Secondly, I have realized that I can encourage active reading by giving students thought-provoking reading questions that would induce them to reflect on what they read. The main goal of these assignments is not merely to get students read the text, but to allow them to think about what they read, by questioning what the author may possibly have in mind in writing this article, what motivated her to write what she wrote, on what presuppositions her ideas operate, and what the implications of her ideas could be. Coming up with such questions is no easy job; it requires considerable amount of time and energy. On the bright side, however, it is a one-time task which is—given the expected benefits and outcomes—worth such investment. And I can use the same or similar questions the next time I teach this class.

Lastly, and most importantly, helping students improve their reading skills would be most helpful. Giving them tips on how to approach difficult texts and how to analyze complex passages and arguments would probably help them more than anything else. One way of doing that would be reading difficult passages together with students and that way modeling the behavior and habits that are expected from them. Moreover, telling them about my worst reading experiences and what I do when I get stuck while reading a text can show them that I understand them, that they are not alone in encountering difficulties while reading a text, and that ultimately such difficulties can be overcome.

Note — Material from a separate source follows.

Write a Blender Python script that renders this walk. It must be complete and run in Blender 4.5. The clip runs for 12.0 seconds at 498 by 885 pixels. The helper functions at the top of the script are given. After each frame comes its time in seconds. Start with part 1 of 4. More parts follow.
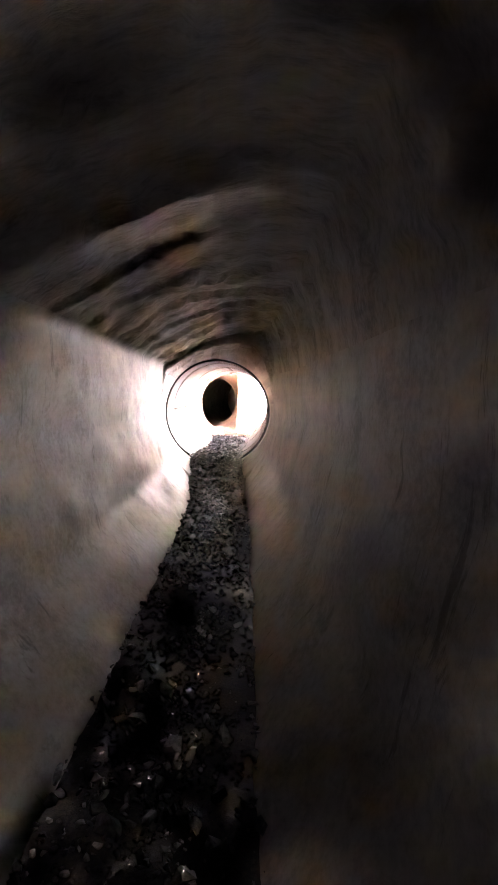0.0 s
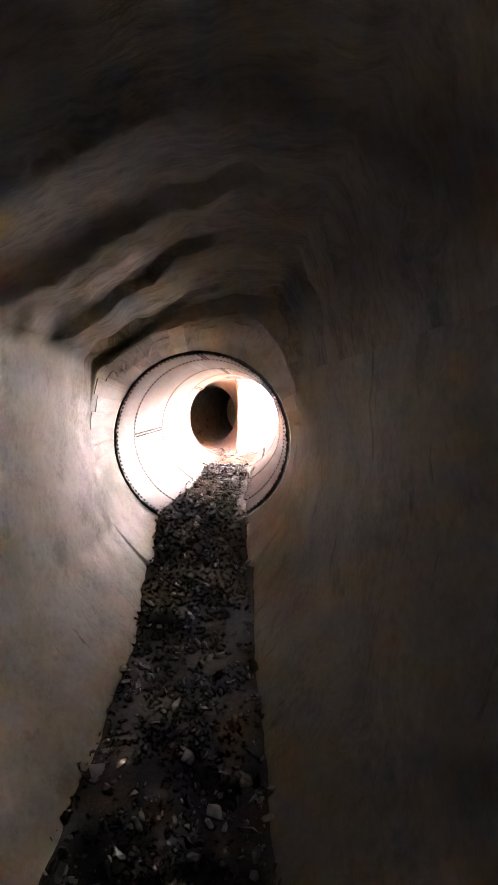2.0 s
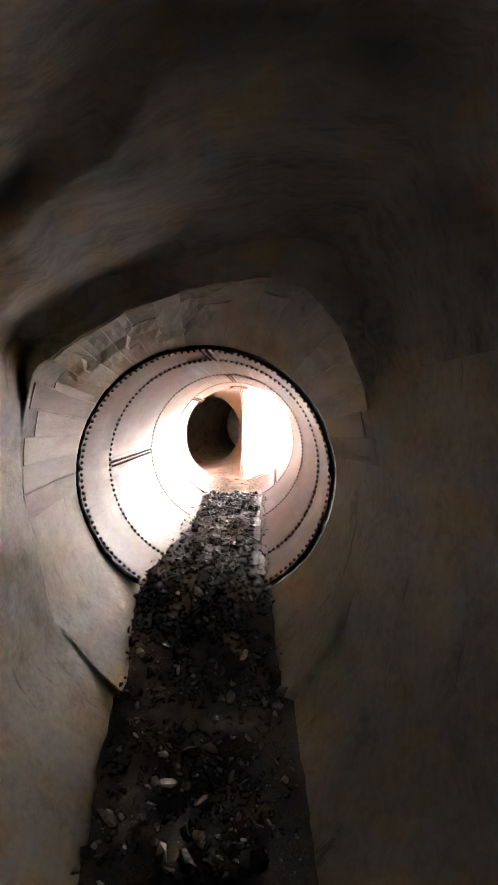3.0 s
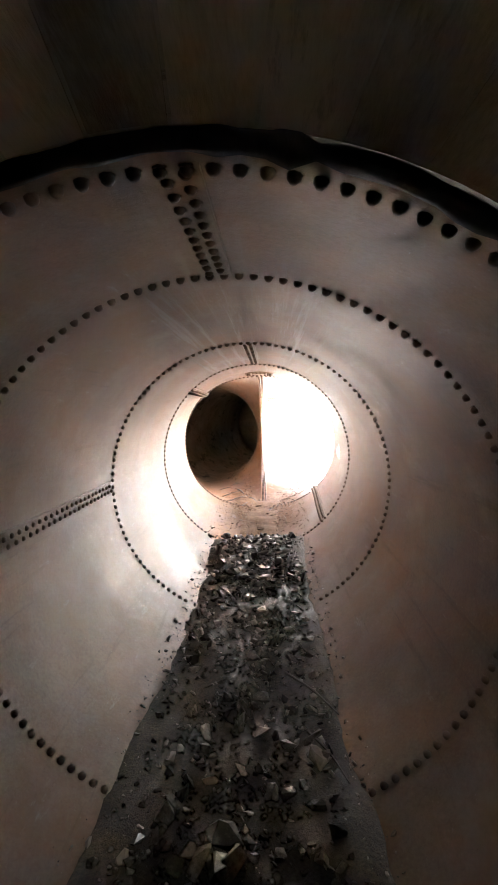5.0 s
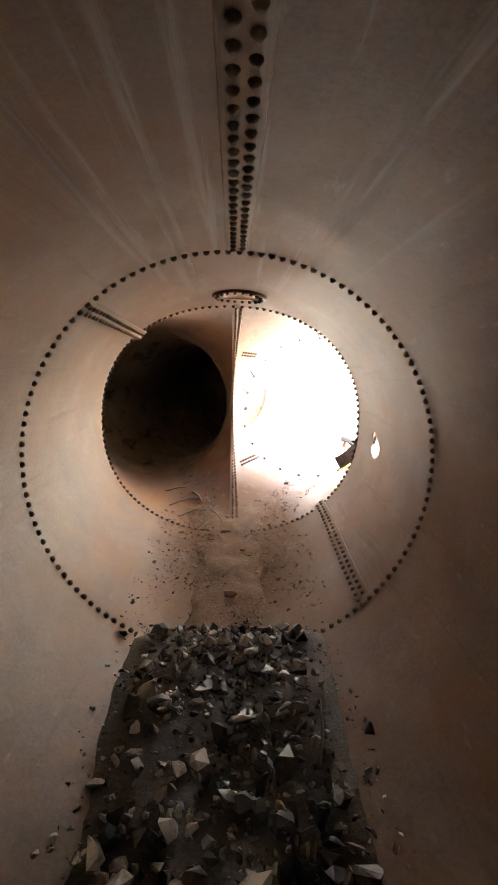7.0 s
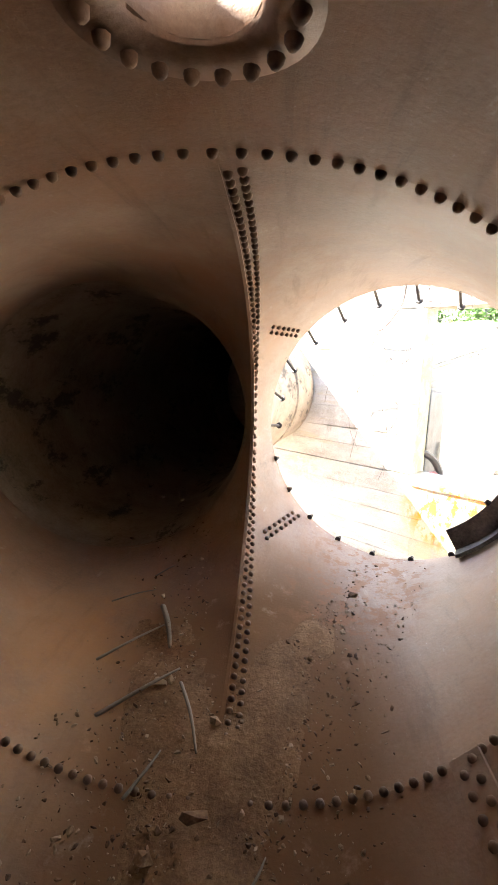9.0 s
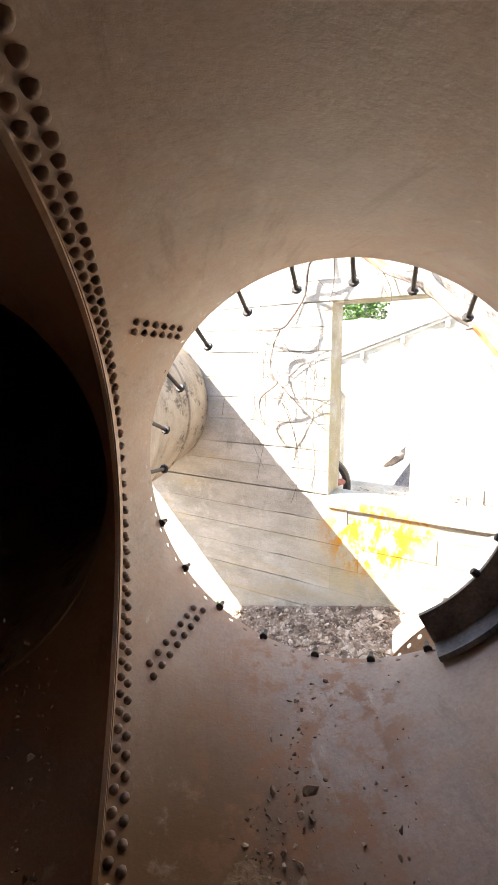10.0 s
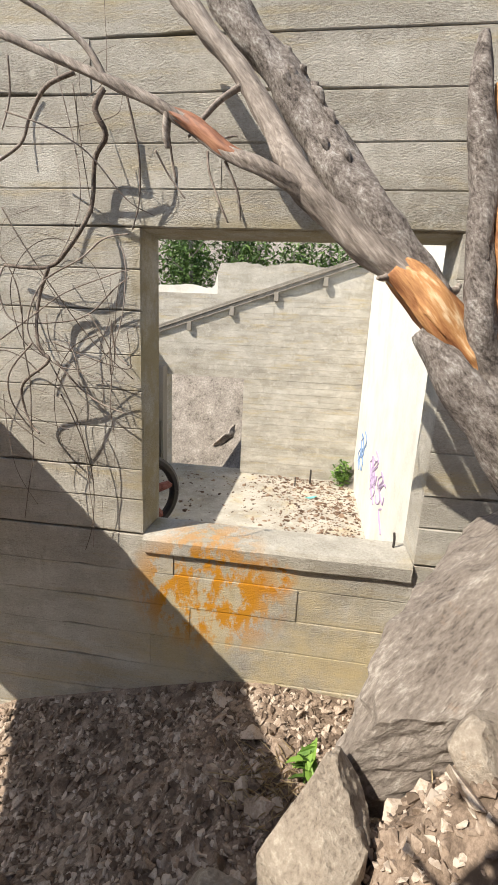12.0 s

Realizing these points may be a step forward but certainly does not mark any accomplishment. Still, given the unique nature of each set up students, I need to figure out how to apply them precisely, see to what extent they are effective, and constantly update and enrich my methods and strategies based on experience. Once all is said and done, what is needed is some faith: hopefully, along the way, by getting into the habit of reading and writing, students will develop an appreciation of these activities. There is no guarantee, yet it is worth having faith and keeping on trying.